Christian Heilmann

Using position: sticky to create persistent headers in long texts

Tuesday, February 9th, 2021 at 1:55 pm

Macbook covered in sticky notes

The sticky value of CSS positioning is an underused gem. It treats an element as it if is positioned relative until it reaches a certain position on the screen and then turns it into a fixed position.
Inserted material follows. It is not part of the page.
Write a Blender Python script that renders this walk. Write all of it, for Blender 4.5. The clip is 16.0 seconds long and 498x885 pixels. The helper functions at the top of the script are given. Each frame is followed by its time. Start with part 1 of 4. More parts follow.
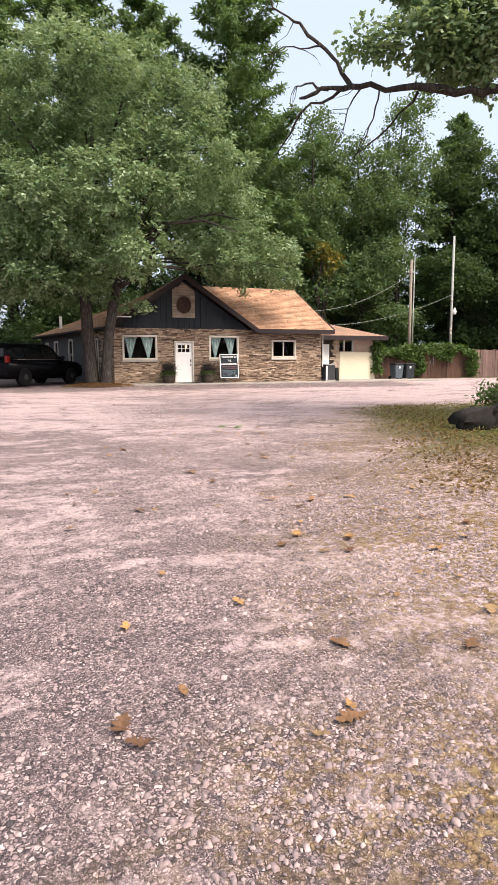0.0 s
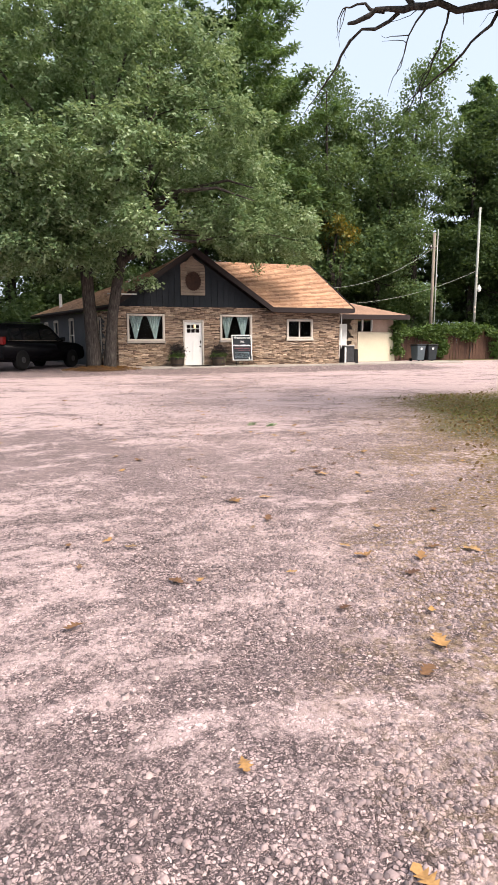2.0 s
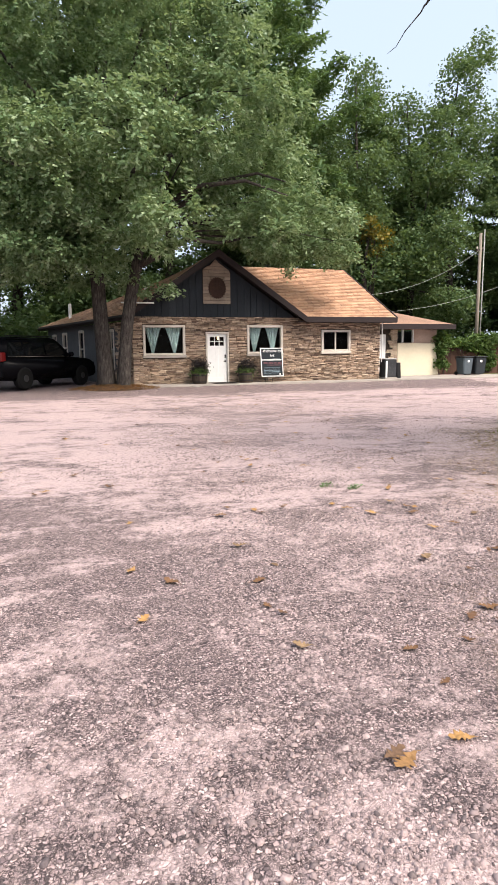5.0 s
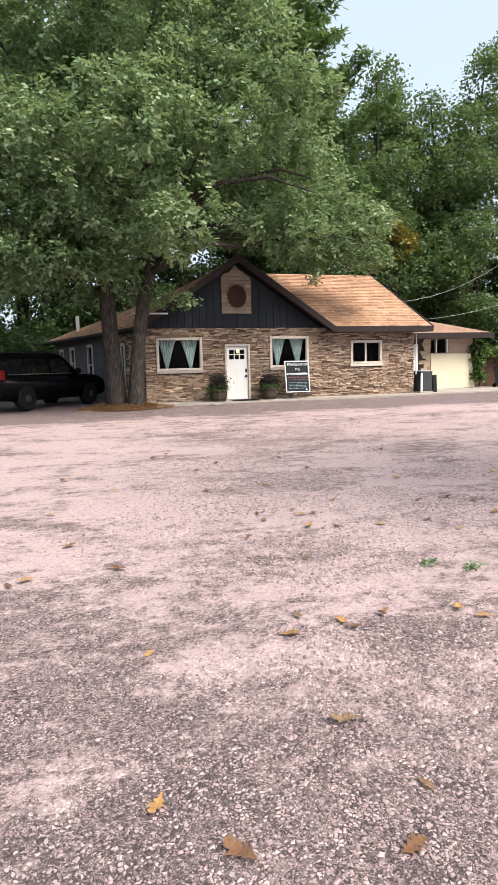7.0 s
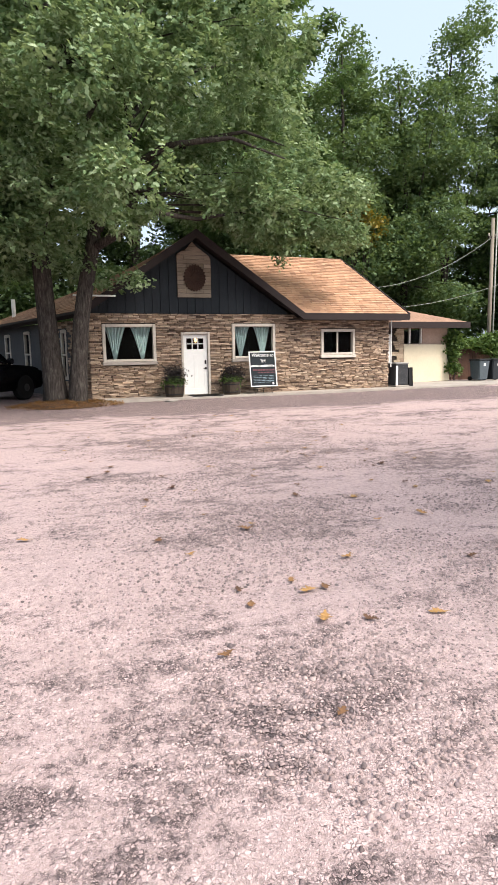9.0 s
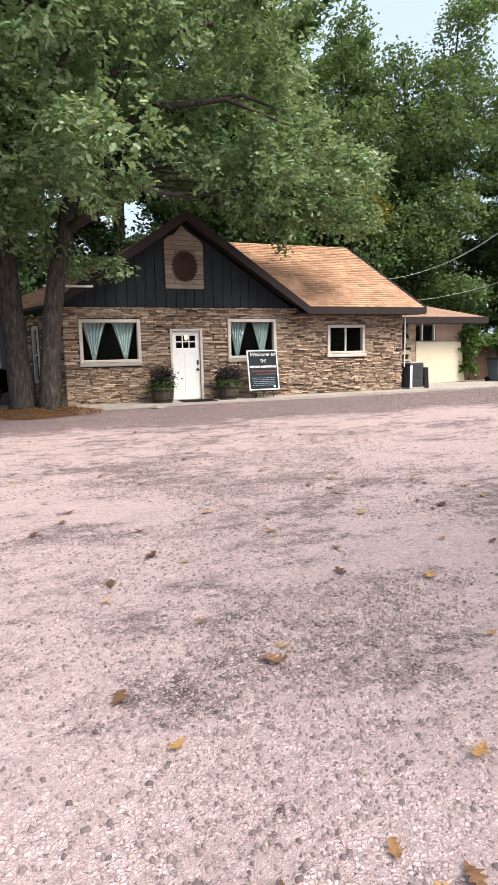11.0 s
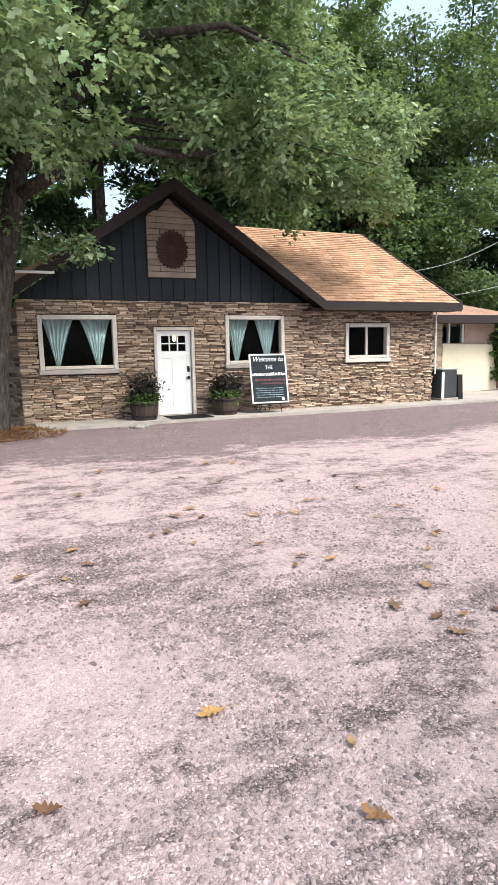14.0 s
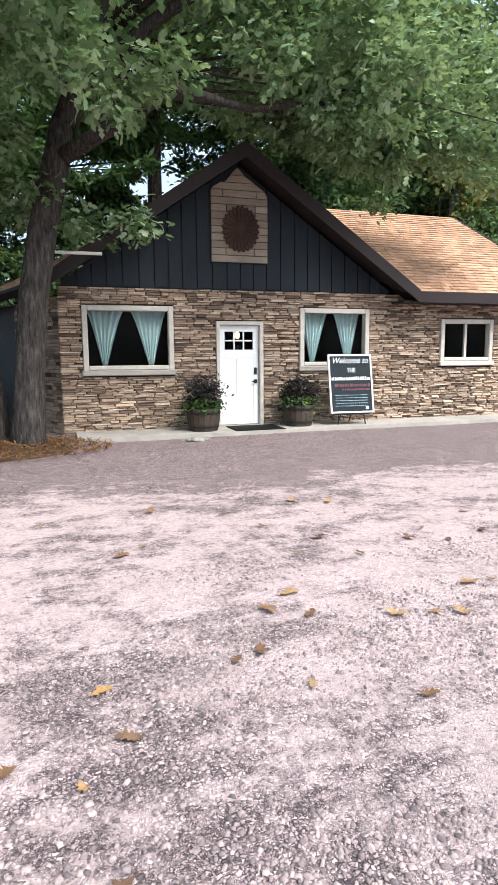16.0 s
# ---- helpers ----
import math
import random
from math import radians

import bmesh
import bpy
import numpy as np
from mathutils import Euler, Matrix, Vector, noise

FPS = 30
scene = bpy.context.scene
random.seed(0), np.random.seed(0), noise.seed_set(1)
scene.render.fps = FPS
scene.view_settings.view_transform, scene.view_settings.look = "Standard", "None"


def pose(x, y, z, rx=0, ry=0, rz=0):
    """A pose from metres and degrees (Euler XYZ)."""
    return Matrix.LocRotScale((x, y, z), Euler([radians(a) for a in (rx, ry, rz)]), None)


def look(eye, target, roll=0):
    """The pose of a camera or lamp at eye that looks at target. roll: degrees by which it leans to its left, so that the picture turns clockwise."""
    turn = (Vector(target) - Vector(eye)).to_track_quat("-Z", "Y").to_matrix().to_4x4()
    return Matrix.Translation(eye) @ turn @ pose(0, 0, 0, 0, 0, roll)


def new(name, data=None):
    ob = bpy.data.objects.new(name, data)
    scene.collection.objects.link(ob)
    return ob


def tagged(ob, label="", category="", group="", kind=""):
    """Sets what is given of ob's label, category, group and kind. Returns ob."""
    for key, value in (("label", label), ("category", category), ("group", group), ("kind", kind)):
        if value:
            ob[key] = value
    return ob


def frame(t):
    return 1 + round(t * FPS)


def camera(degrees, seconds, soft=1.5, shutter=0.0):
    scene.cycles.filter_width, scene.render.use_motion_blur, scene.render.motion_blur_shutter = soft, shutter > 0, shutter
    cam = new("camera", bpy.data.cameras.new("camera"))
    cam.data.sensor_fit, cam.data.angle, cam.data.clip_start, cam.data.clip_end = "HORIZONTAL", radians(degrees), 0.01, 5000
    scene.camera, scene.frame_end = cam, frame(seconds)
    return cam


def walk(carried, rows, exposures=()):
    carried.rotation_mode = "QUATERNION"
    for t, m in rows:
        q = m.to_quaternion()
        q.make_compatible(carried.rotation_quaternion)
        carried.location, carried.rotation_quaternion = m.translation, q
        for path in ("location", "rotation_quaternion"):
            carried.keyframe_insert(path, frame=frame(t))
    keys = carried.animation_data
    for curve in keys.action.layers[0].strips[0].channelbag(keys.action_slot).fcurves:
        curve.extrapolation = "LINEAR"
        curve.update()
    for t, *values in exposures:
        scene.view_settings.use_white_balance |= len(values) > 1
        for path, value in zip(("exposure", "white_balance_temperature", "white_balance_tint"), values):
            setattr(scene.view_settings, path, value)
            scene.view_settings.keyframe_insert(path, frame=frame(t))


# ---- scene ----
cam = camera(45.1, 16.0)


PATH = [
    (0, (-6.053, -29.863, 0.996), (-5.425, -27.981, 0.738), -0.2),
    (0.5, (-5.981, -29.291, 1.011), (-5.334, -27.416, 0.748), -0.1),
    (1, (-5.993, -28.839, 1.031), (-5.346, -26.968, 0.746), 0.1),
    (1.5, (-5.955, -28.288, 1.086), (-5.31, -26.42, 0.778), -0.0),
    (2, (-5.972, -27.779, 1.115), (-5.353, -25.905, 0.789), -0.2),
    (2.5, (-5.951, -27.251, 1.171), (-5.348, -25.374, 0.833), -0.3),
    (3, (-5.929, -26.693, 1.185), (-5.357, -24.807, 0.847), -0.4),
    (3.2, (-5.903, -26.458, 1.181), (-5.314, -24.575, 0.853), -0.4),
    (5.5, (-5.601, -23.879, 1.375), (-5.033, -21.983, 1.089), -0.7),
    (6, (-5.597, -23.301, 1.405), (-5.044, -21.398, 1.138), -1.0),
    (6.5, (-5.505, -22.729, 1.413), (-4.964, -20.82, 1.16), -1.1),
    (7, (-5.426, -22.143, 1.416), (-4.883, -20.236, 1.158), -1.3),
    (7.5, (-5.296, -21.571, 1.404), (-4.7, -19.681, 1.132), -1.0),
    (8, (-5.136, -20.954, 1.397), (-4.499, -19.08, 1.113), -0.9),
    (8.5, (-4.979, -20.341, 1.438), (-4.302, -18.481, 1.147), -0.8),
    (9, (-4.877, -19.727, 1.431), (-4.197, -17.869, 1.139), -1.0),
    (9.2, (-4.846, -19.461, 1.437), (-4.167, -17.602, 1.149), -1.0),
    (11.3, (-4.141, -17.031, 1.477), (-3.433, -15.186, 1.172), -1.2),
    (11.5, (-4.094, -16.809, 1.482), (-3.387, -14.965, 1.172), -1.2),
    (12, (-3.941, -16.236, 1.505), (-3.276, -14.371, 1.225), -2.0),
    (12.5, (-3.737, -15.674, 1.525), (-2.993, -13.84, 1.235), -1.1),
    (13, (-3.567, -15.187, 1.536), (-2.774, -13.376, 1.232), -0.5),
    (13.5, (-3.414, -14.624, 1.522), (-2.625, -12.812, 1.217), -0.6),
    (14, (-3.276, -14.06, 1.519), (-2.539, -12.223, 1.227), -1.1),
    (14.5, (-3.143, -13.489, 1.52), (-2.437, -11.638, 1.243), -1.4),
    (15, (-3.038, -12.926, 1.516), (-2.374, -11.059, 1.242), -1.4),
    (15.5, (-2.961, -12.332, 1.518), (-2.328, -10.457, 1.225), -1.1),
    (16, (-2.975, -11.742, 1.52), (-2.387, -9.852, 1.23), -0.4),
]
EXPOSURES = [(0, 0.88, 7000, 16), (7, 0.86, 6750, 12), (12.5, 0.92, 6600, 10), (16, 1.14, 6000, 6)]
walk(cam, [(t, look(eye, target, roll)) for t, eye, target, roll in PATH], EXPOSURES)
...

I’ve used this on the developer advocacy handbook to keep headers in sight above the current section until you scroll to the next one. You can see it in action in the following screencast:

The CSS responsible is this:

h1, h2, h3, h4 {
  font-family: 'Segoe UI', Tahoma, Geneva, Verdana, sans-serif;
  letter-spacing: -1px;
  position: sticky;
  top:0;
  background: var(--background);
  padding: .5em 0;
}

This means that any heading that reaches the top of the screen when you scroll will stick there (position: sticky and top:0). Giving the heading the same background colour as the main document and adding some padding makes sure that the rest of the text isn’t visible behind the fixed heading.

There are quite a few JavaScript solutions for this, but as you can see these are not needed.

Sticky had a problem that it wasn’t supported by Safari for a while, but as with everything that is “impossible to use”, this was only temporary. The web keeps moving, it is fun to catch up with it.